Tuesday is a busy day at the paper. It is the day that we finish writing and actually layout our pages. Yesterday I felt a little behind on sports articles when the tones sounded for a structure fire.
When the first fire units arrived on the scene (in the next town), they reported fire completely throughout a poultry house. At that point, I checked with my editor and he said to go. As I hit the road, the chief called for water tankers from our town and another town.
I got to the scene before two or three of the six fire rigs. The firefighters all know me, so I had unhindered access for photos. I got more than 100 frames before everything died down.
Since the fire was so current, my editor had me write up a short article to go with one of the strong images I came back with. It made the front page--the first fire to make our front page in months. It wouldn't have made the front page if it weren't for the strong visual.

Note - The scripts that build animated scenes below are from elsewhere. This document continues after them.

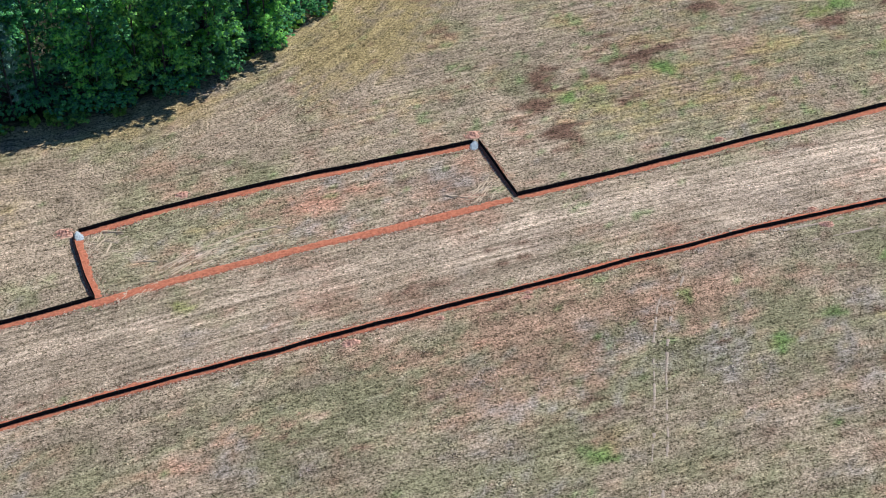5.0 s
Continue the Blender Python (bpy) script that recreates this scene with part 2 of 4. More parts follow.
OLIVE_SPOTS_WEST = (
    (-84, 75, 3, 2, 40), (-82, 78, 3, 2, 40), (-78, 78, 3, 2, 40), (-84, 71, 3, 2, 40), (-79, 84, 3, 2, 40), (-67, 135, 6, 1.5, 14), (-56, 150, 8, 2.5, 14),
    (-47, 150, 6, 2, 14), (-6, 153, 4, 1, 10), (-40, 158, 4.4, 3.2, 0), (7, 184, 4.1, 3.9, 0), (-28, 159, 5.1, 3.3, 7), (-132, 107, 5.8, 3.4, 38), (-133, 116, 6.6, 3.6, 38),
    (-109, 135, 9.9, 2.8, 38))


SAGE_ZONES = ((-97, 86, 14.3, 9.3, 35), (-82, 102, 9.0, 4.3, 35), (-107, 106, 6.6, 3.0, 35), (-78, 85, 8.3, 3.7, 35), (5, 123, 9.1, 5.5, 7), (-41, 145, 9.7, 4.0, 7), (-56, 147, 5.5, 3.1, 7),
              (19, 124, 6.4, 4.7, 7), (-46, 154, 8.9, 5.4, 22), (-30, 124, 7.7, 3.3, 22), (-69, 105, 8.7, 4.0, 22), (30, 130, 6.7, 4.2, -25), (43, 128, 6.2, 4.4, -25), (65, 116, 4.5, 3.4, -25))
RUST_ZONES = ((-52.8, 138.4, 6.5, 2.2, 18), (8, 157, 6, 3.0, 12), (20, 157, 5, 3.5, 12), (18, 153, 6, 1.5, 12), (-73, 84, 6.1, 2.8, 35), (-55, 137, 5.3, 2.4, 35), (-70, 110, 3.9, 2.1, 35), (-88, 104, 3.4, 1.6, 35), (-5, 120, 7.5, 2.7, 7), (-11, 109, 5.6, 2.1, 7), (-51, 137, 5.3, 1.4, 7), (19, 150, 6.6, 1.9, 7),
              (-24, 119, 7.0, 1.9, 7), (23, 132, 5.0, 2.1, 7), (50, 136, 6.5, 4.8, -25), (41, 135, 5.2, 4.6, -25), (62, 123, 4.6, 3.6, -25), (41, 146, 5.5, 3.5, -25), (12, 139, 7.5, 3.6, -12), (17, 125, 6.6, 4.1, -12))
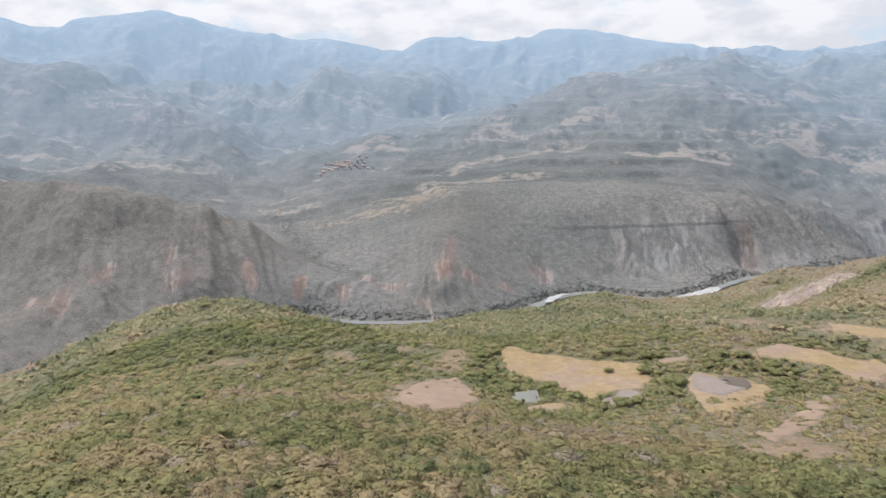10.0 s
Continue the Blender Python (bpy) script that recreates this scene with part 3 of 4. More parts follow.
# greener and drier ground: x, y, radius, amount
GREENS = [
    (-30, 60, 55, 0.55), (-45, 125, 22, 0.35), (55, 120, 30, 0.25), (60, 600, 130, 0.35), (110, 760, 110, 0.35), (150, 330, 60, 0.2), (170, 90, 45, 0.25), (240, -45, 50, 0.3),
    (-140, 440, 90, 0.2), (-180, 330, 90, 0.15), (-50, 330, 60, 0.25), (-60, 420, 70, 0.25), (40, 520, 90, 0.15), (60, 440, 60, 0.1), (420, 60, 40, 0.15), (320, -110, 60, 0.2), (130, -10, 30, 0.15), (95, 75, 26, 0.3),
    (430, 10, 55, -0.45), (500, -75, 40, 0.5), (700, 150, 60, 0.35), (420, 110, 35, 0.4), (350, -140, 45, 0.3), (600, 300, 80, 0.3), (240, 60, 30, 0.35), (250, -35, 40, 0.3), (640, -110, 50, 0.35), (520, 150, 90, 0.25), (300, 200, 70, 0.25), (130, 160, 45, -0.22), (0, 140, 24, -0.2), (60, 70, 30, -0.15), (60, 170, 40, 0.15), (95, 200, 30, 0.2), (330, 20, 60, -0.3), (150, -5, 70, -0.18), (560, -60, 90, -0.2), (700, -200, 120, -0.25), (150, -90, 45, -0.2), (30, 230, 60, 0.05),
]


# pale fields and bare shelves beyond the canyon
PALE = [
    (-110, 1385, 28, 14, 60), (-75, 1392, 30, 9, 75), (-13, 1350, 34, 9, 80), (150, 1740, 46, 14, 85), (330, 1360, 40, 14, 95), (-606, 1519, 60, 22, 80), (-660, 1450, 60, 16, 85),
    (-500, 1786, 60, 24, 85), (1004, 1716, 90, 28, 80), (930, 1900, 60, 30, 70), (470, 1990, 60, 30, 80), (360, 1930, 60, 24, 70), (90, 1840, 80, 18, 85), (-40, 1880, 70, 18, 85), (700, 2000, 70, 30, 85),
    (880, 2240, 110, 26, 88), (1100, 2180, 100, 26, 85), (-420, 2900, 40, 26, 80),
]


def patches(x, y, rows, soft=0.35):
    best = np.zeros(np.shape(x))
    for cx, cy, w, l, turn, *_ in rows:
        s, c = math.sin(radians(turn)), math.cos(radians(turn))
        u, v = (x - cx) * c - (y - cy) * s, (x - cx) * s + (y - cy) * c
        best = np.maximum(best, 1 - smooth(1 - soft, 1 + soft, np.hypot(u / w, v / l)))
    return best


def line_distance(x, y, points):
    best = np.full(np.shape(x), 1e9)
    for (ax, ay), (bx, by) in zip(points, points[1:]):
        dx, dy = bx - ax, by - ay
        s = np.clip(((x - ax) * dx + (y - ay) * dy) / (dx * dx + dy * dy), 0, 1)
        best = np.minimum(best, np.hypot(x - ax - s * dx, y - ay - s * dy))
    return best


# worn trails between the bushes
TRAILS = [
    [(12, 118), (12, 108), (14, 101), (15, 96)], [(36, 149), (29, 139), (25, 131), (22, 118)], [(9, 91), (11, 81), (12, 73), (13, 63), (15, 50)],
]


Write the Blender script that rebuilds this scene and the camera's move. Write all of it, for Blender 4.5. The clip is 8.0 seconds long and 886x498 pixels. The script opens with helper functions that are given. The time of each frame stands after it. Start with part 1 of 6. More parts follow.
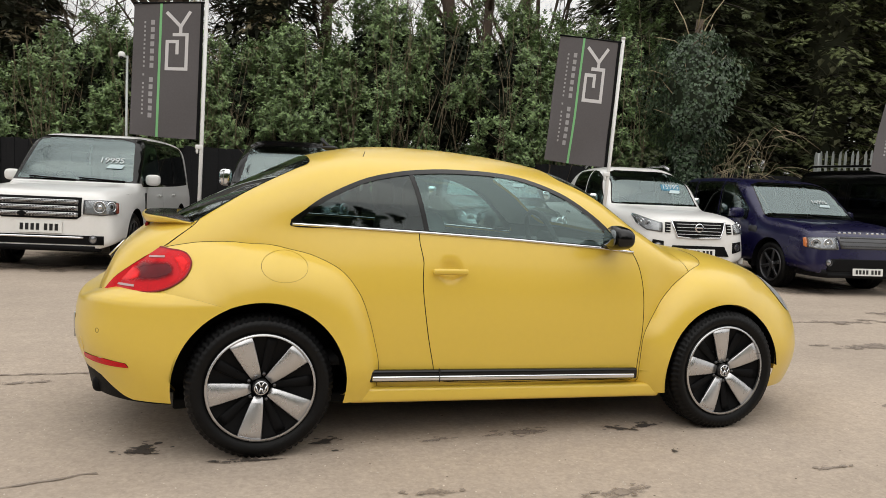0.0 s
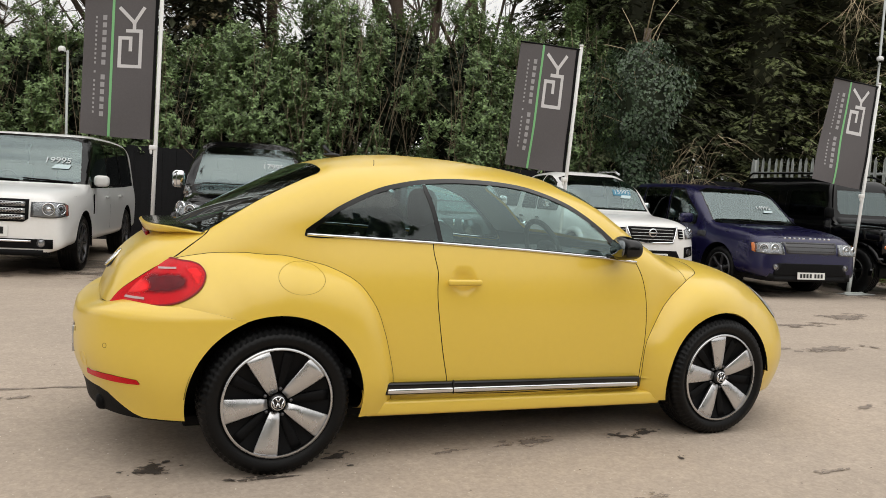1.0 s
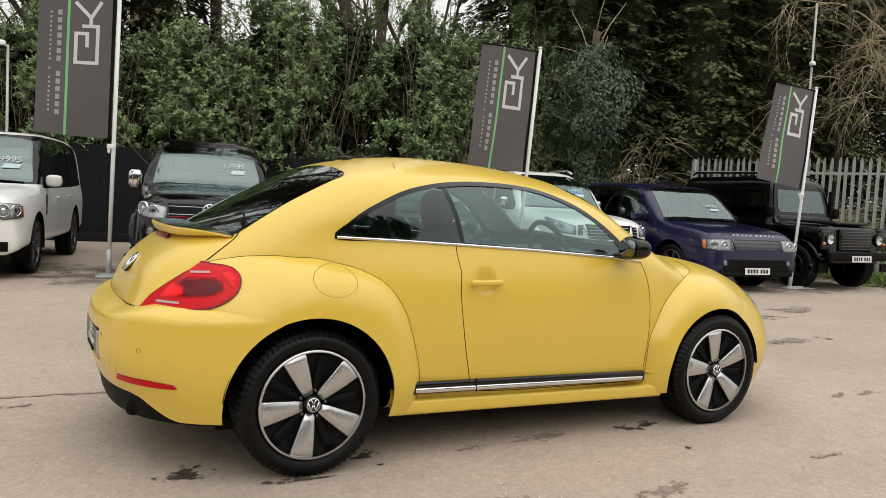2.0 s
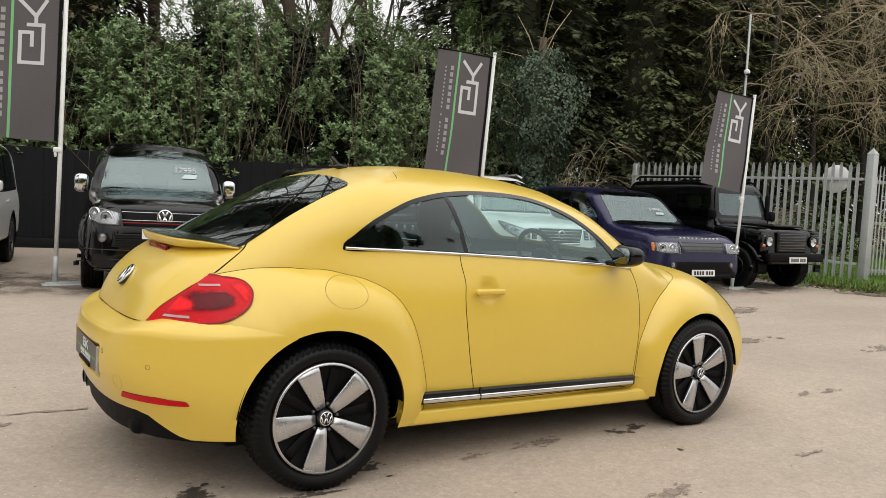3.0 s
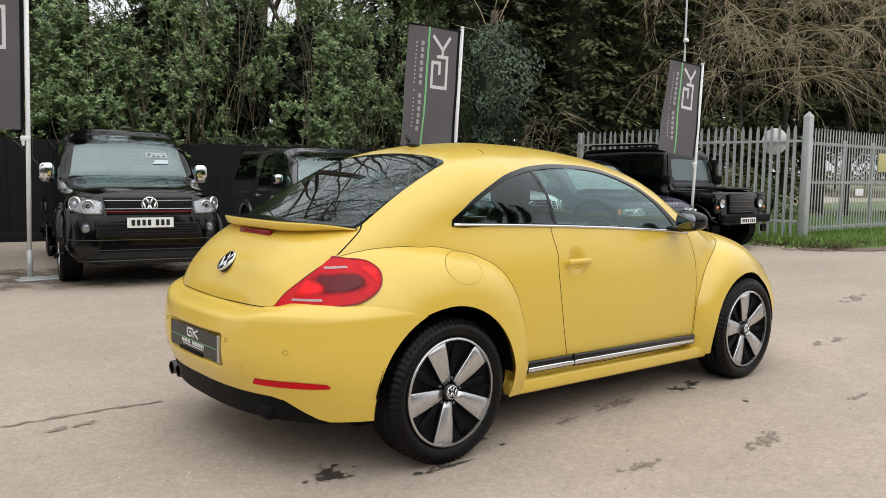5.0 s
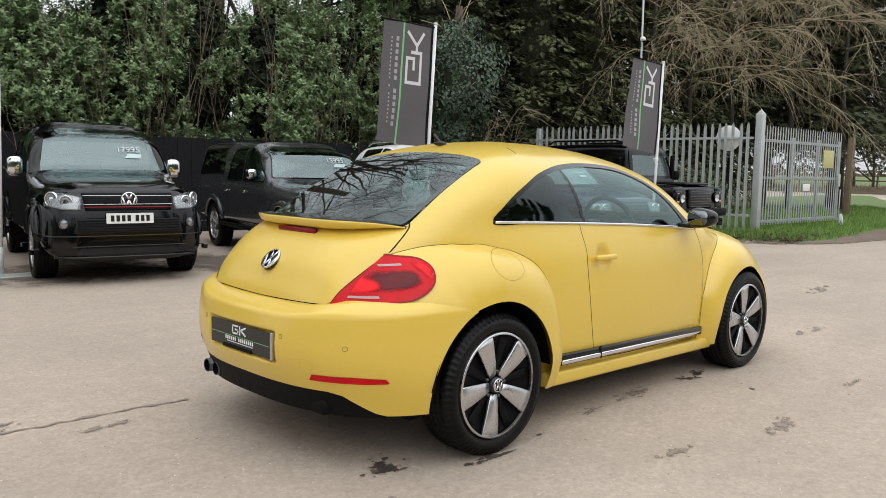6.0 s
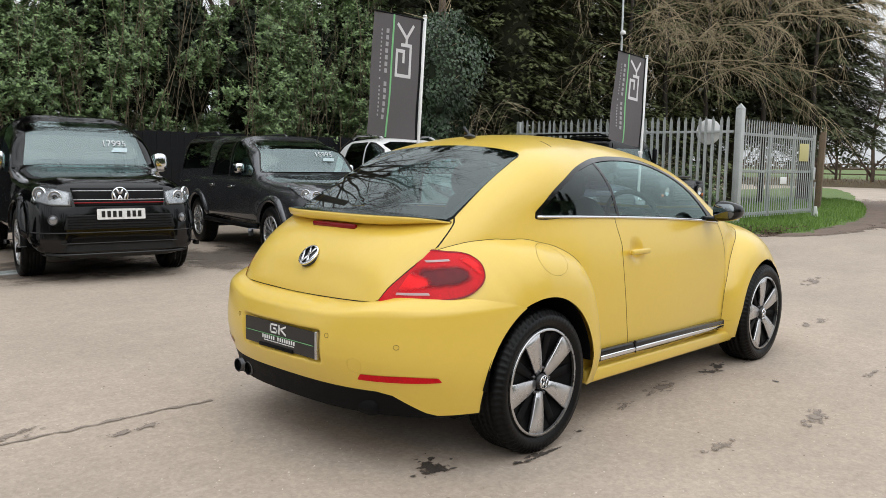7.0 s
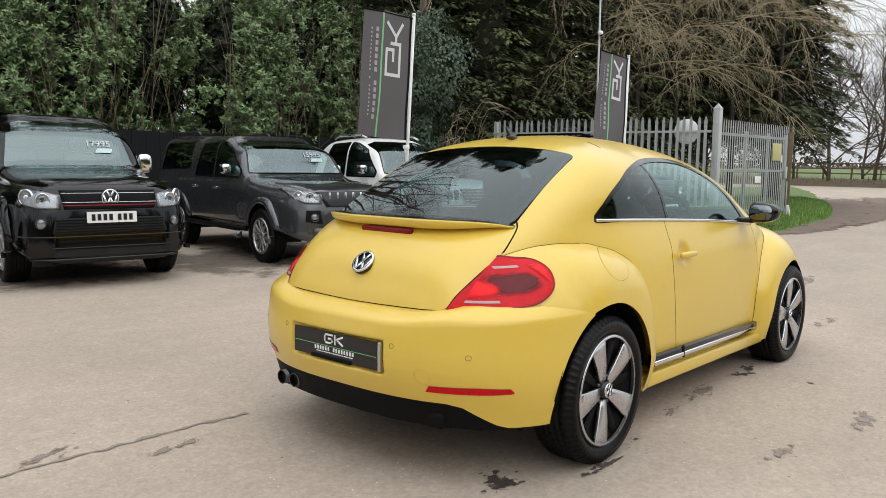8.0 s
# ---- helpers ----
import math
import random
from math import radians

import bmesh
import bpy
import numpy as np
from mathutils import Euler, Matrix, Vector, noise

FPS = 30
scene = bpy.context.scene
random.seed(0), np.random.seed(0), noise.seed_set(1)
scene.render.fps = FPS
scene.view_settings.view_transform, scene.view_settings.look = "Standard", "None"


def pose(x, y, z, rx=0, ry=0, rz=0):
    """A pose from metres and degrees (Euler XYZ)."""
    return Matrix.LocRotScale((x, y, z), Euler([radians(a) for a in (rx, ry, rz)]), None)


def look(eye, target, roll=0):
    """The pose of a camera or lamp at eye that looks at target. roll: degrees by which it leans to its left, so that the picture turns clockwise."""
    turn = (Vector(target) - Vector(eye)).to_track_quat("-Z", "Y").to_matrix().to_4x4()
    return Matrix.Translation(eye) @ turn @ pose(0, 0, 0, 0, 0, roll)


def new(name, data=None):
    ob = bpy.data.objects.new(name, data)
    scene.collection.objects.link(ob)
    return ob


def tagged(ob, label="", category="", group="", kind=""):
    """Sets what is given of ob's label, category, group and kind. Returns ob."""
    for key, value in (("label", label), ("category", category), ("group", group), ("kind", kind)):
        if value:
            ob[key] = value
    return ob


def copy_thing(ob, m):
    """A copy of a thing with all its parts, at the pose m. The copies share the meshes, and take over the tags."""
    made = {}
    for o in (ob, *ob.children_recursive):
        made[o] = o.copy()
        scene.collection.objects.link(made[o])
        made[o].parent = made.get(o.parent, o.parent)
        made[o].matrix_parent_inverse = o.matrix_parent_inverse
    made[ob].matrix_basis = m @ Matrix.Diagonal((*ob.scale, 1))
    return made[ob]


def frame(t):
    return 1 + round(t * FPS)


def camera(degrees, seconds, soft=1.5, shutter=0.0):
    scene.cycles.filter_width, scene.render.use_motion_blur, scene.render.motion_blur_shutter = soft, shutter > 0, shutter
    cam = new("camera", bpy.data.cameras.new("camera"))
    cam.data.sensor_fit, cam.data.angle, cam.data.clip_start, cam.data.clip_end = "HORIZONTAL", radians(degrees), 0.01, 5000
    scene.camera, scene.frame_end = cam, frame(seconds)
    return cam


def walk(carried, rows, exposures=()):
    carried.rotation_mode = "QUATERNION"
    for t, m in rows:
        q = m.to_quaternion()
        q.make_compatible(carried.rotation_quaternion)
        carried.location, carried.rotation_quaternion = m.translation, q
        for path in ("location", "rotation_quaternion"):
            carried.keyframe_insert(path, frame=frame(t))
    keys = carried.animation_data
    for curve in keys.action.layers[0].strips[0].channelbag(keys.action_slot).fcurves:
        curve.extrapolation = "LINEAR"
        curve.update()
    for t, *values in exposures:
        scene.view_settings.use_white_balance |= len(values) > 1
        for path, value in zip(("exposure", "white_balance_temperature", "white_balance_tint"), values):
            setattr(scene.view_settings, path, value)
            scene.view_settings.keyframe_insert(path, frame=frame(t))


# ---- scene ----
cam = camera(58.8, 8.0, soft=0.75)
PATH = [
    (0, (-1.651, -4.467, 1.285), (-1.006, -2.58, 1.126), 2.6),
    (0.5, (-1.83, -4.358, 1.299), (-1.108, -2.5, 1.139), 2.8),
    (1, (-2.02, -4.288, 1.312), (-1.213, -2.464, 1.163), 3.1),
    (2.5, (-2.64, -4.082, 1.313), (-1.602, -2.378, 1.172), 3.0),
    (3, (-2.776, -3.98, 1.334), (-1.665, -2.322, 1.202), 3.0),
    (3.5, (-2.998, -3.87, 1.332), (-1.834, -2.25, 1.186), 2.2),
    (4, (-3.226, -3.759, 1.335), (-2.027, -2.167, 1.174), 1.1),
    (4.5, (-3.355, -3.64, 1.3), (-2.129, -2.07, 1.125), 0.9),
    (6, (-3.956, -3.255, 1.327), (-2.569, -1.828, 1.125), 1.0),
    (6.5, (-4.075, -3.145, 1.326), (-2.666, -1.741, 1.121), 1.4),
    (7, (-4.153, -2.95, 1.32), (-2.708, -1.584, 1.104), 0.9),
    (7.5, (-4.218, -2.762, 1.33), (-2.738, -1.436, 1.106), 1.0),
    (8, (-4.354, -2.528, 1.326), (-2.842, -1.237, 1.11), 0.8),
]
# the white balance drifts from warm to neutral
BALANCE = [(0, -0.26, 6950, 10), (3, -0.17, 6900, 10), (4.5, -0.14, 6700, 10), (6, -0.11, 6450, 9), (8, -0.13, 6450, 9)]
walk(cam, [(t, look(eye, target, roll)) for t, eye, target, roll in PATH], BALANCE)

# ---- world and sun: a bright overcast sky ----
world = bpy.data.worlds.new("overcast")
scene.world = world
world.use_nodes = True
wn, wl = world.node_tree.nodes, world.node_tree.links
sky = wn.new("ShaderNodeTexSky")
sky.sky_type, sky.sun_disc = "NISHITA", False
sky.sun_elevation, sky.sun_rotation = radians(48), radians(200)
sky.air_density, sky.dust_density, sky.ozone_density = 1.0, 3.0, 1.0
hue = wn.new("ShaderNodeHueSaturation")
hue.inputs["Saturation"].default_value = 0.18
wl.new(sky.outputs["Color"], hue.inputs["Color"])
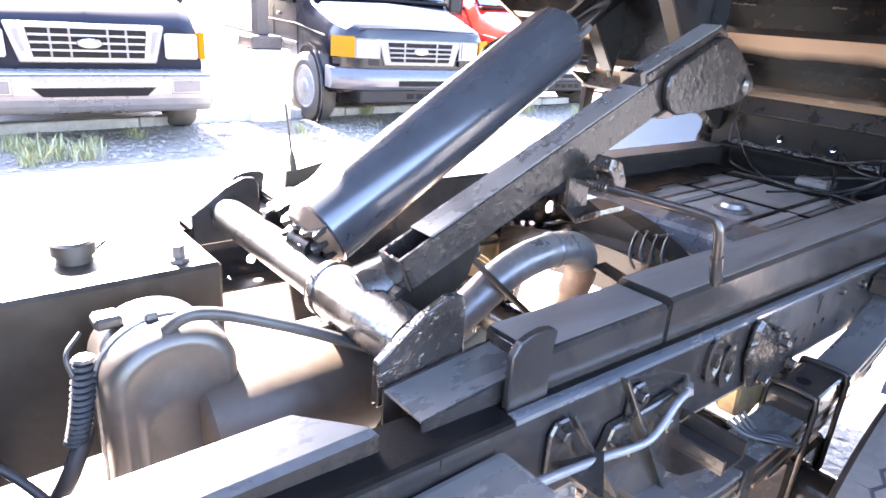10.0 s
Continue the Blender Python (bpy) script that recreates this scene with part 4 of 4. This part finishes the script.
# front of the frame: oil tank, breather, hoses
tank = root("oil_tank", pose(-0.2, -0.4, 0.70), "square black hydraulic oil tank with filler cap", "oil tank")
part("tank_body", box(-0.30, 0.208, -0.30, 0.148, 0.0, 0.27, 0.006), BROWN, tank, "flat-topped steel tank")
part("filler_cap", lathe([(0.0245, 0.0), (0.0245, 0.012), (0.030, 0.013), (0.030, 0.030), (0.026, 0.034), (0.0, 0.035)], "z", (0.10, -0.03, 0.27), 24), PLASTIC, tank, "round black filler cap", 40)
part("tank_plug", lathe([(0.016, 0.0), (0.016, 0.006), (0.010, 0.007), (0.010, 0.026), (0.0, 0.027)], "z", (0.172, 0.095, 0.27), 6), STEEL, tank)
part("tank_tab", prism([(0.02, 0.0), (0.075, 0.0), (0.035, 0.028)], "z", 0.2705, 0.2735), STEEL, tank)
can = root("air_cleaner", pose(0.13, -0.382, 0.808), "rounded black plastic canister with a clamped lid", "canister")


def dee(w, h0, h1, n=22):
    return [(-w, h0)] + [(-w * math.cos(math.pi * k / n), h1 + w * 0.85 * math.sin(math.pi * k / n)) for k in range(n + 1)] + [(w, h0)]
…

Poultry barns do burn rather often. They are long, built with wood frames and nothing keeps fire from racing through them. It's a big blow to the farmer, too. This did upwards of $200,000 of damage. 22,000 two-week-old chickens perished, but they belong to the poultry company, not the farmer.
I would post a link to the story and the photo, but they're not up on our website yet.
FWIW, the firefighter in the photo on the far right up above is from BJ. He was on Public Safety while he was there. His name is Michael Moore (no relation to Darla, though). He married a girl whose name escapes me. She was on lawn crew and she worked at BJUP in editorial, I think. He's a firefighter for the town of Shenandoah now. We ran into them when we were first visiting churches, but this was the first emergency scene we've "worked" together.